There’s been a lot of reaction to my adoption. I think my friends and family were a little shocked and surprised. And also, they probably thought that it would never happen. The law was the biggest obstacle, but I’m a big believer in that you can create anything in your life, it’s just figuring out how to do it and not giving up.
My adopted son Odin is eleven today. He’s doing great. He has no real memories of living in Uganda; it’s as if he’s always lived here. And he learned English within months. He loves basketball and all sports, and he’s a really good little actor, as well. It has been a wonderful joy to see the world through his eyes, like when he discovered his first ice cube, his first shower.

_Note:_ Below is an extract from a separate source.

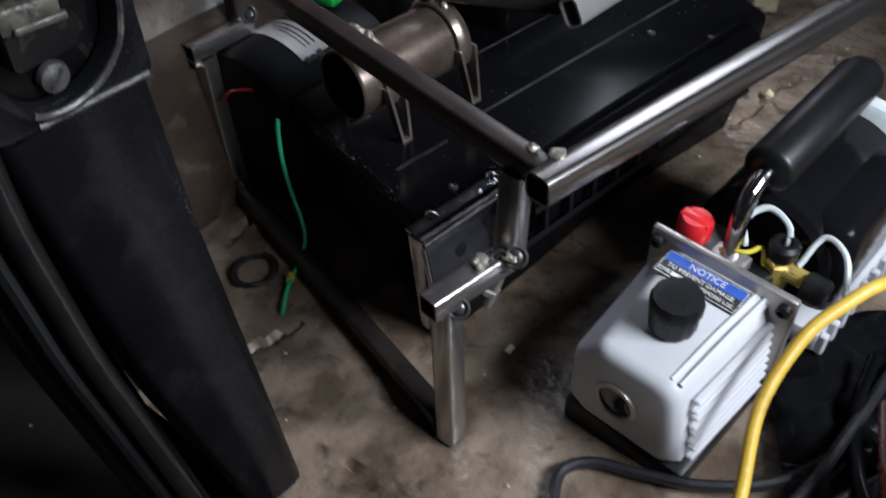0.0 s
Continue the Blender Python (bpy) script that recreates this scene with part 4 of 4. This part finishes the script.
# ---- scraps on the floor ----
tp = thing("masking_tape_scrap", (0.367, 1.307, 0.0), "crumpled cream masking tape scrap on the floor", "tape scrap")
bm = bmesh.new()
g = [[bm.verts.new(Vector((0.359 + 0.085 * i / 16, 1.294 + 0.095 * i / 16, 0.02)) + Vector((0.78, -0.6, 0)) * (0.03 * (j / 6 - 0.5) * (1 + 0.3 * math.sin(i))) + Vector((0, 0, 0.03 * i / 16 + 0.012 * noise.noise(Vector((i * 0.5, j * 0.6, 2)))))) for j in range(7)] for i in range(17)]
for i in range(16):
    for j in range(6):
        bm.faces.new((g[i][j], g[i + 1][j], g[i + 1][j + 1], g[i][j + 1]))
bmesh.ops.solidify(bm, geom=bm.faces[:], thickness=0.0015)
under(tp, part("tape", bm, MASK, smooth=True, sharp=180))
rnd = random.Random(5)
bm = bmesh.new()
for k in range(240):
    p = at(rnd.uniform(0.1, 1.9), rnd.uniform(-0.60, 0.35), 0.001)
    if k > 180:
        p = at(rnd.uniform(0.4, 2.0), rnd.uniform(-0.93, -0.73), 0.2315)
    r = rnd.uniform(0.0006, 0.0024)
    vs = [bm.verts.new(p + Vector((r * rnd.uniform(0.5, 1.6) * math.cos(a), r * math.sin(a), rnd.uniform(0, 0.0015)))) for a in (0, 1.3, 2.5, 3.9, 5.1)]
    tip = bm.verts.new(p + Vector((0, 0, r * 0.8)))
    for a, b in zip(vs, vs[1:] + vs[:1]):
        bm.faces.new((a, b, tip))
tagged(part("floor_grit", bm, MASK), "small pale chips and grit strewn over the floor", "grit", kind="stuff")
wire("wire_scrap", "thin bright scrap of wire on the floor", [(0.259, 1.01, 0.004), (0.28, 1.02, 0.006), (0.302, 1.027, 0.004)], 0.0012, ZINC)
ch = thing("plastic_chip", (0.067, 0.61, 0.0), "small pale chip on the floor by the frame", "chip")
under(ch, part("flake", slab(axes((0.067, 0.61, 0.001), (0.4, 0.9, 0), (0.3, 0, 1)), -0.006, 0.006, -0.003, 0.003, 0.0, 0.0018, 0.0006, 1), CREAM))
yc = thing("foam_crumb", (0.354, 1.088, 0.0), "small yellow crumb on the floor", "crumb")
under(yc, part("crumb", blob((0.354, 1.088, 0.004), 0.006, 77), MASK, smooth=True, sharp=180))
for p in ((0.27, 0.93, 0.125), (0.305, 0.99, 0.13), (0.315, 1.02, 0.10)):
    q = A + el * ((Vector((p[0], p[1])) - A).dot(el))
    under(unit, part("side_bolt", lathe(Vector((q.x, q.y, p[2])) + n_side * 0.001, n_side, [(0.006, 0), (0.006, 0.004), (0.003, 0.006), (0.0005, 0.0062)], 10), ZINC, smooth=True))
trim = thing("red_trim_edge", (0.375, 0.455, 0.0), "dark red leather trim edge standing beside the pump", "trim")
under(trim, part("trim_roll", cable([(0.372, 0.36, 0.0), (0.370, 0.41, 0.05), (0.368, 0.45, 0.085), (0.372, 0.49, 0.10)], 0.018, 14), RED, smooth=True),
      part("trim_panel", slab(axes((0.385, 0.36, 0.0), (0, 1, 0.0), (0, 0, 1)), 0.0, 0.15, -0.03, 0.002, 0.0, 0.07, 0.006), RED, smooth=True))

He was in a very primitive place when I adopted him, but now he sees that he can create anything he wants.
He’s an American citizen, but he also has citizenship for Canada and Ireland. He’s been to Hawaii, Australia, Ireland, and all over the world. He loves his relatives and his cousins in Ireland. We can explore Uganda when he’s older, and at more of an age to understand his ancestry. I look forward to taking him back to Uganda then. Who knows, maybe he’ll go back and run Uganda. It’s lovely to see how confident he is.
I would recommend international adoption to anyone. I believe there are 34 million orphans there, so yes, I would say, wholeheartedly— do it. Now it’s seven years later and I can’t imagine not having him in my life. I’ve written a play about adoption, just to share the story. I adopted as a single man, so it’s also to let people know that it’s possible. And now people contact me all the time via Facebook or email asking me, “How did you adopt in Uganda?”
My best advice is not to give up. There will be obstacles. Just keep figuring out how to do it.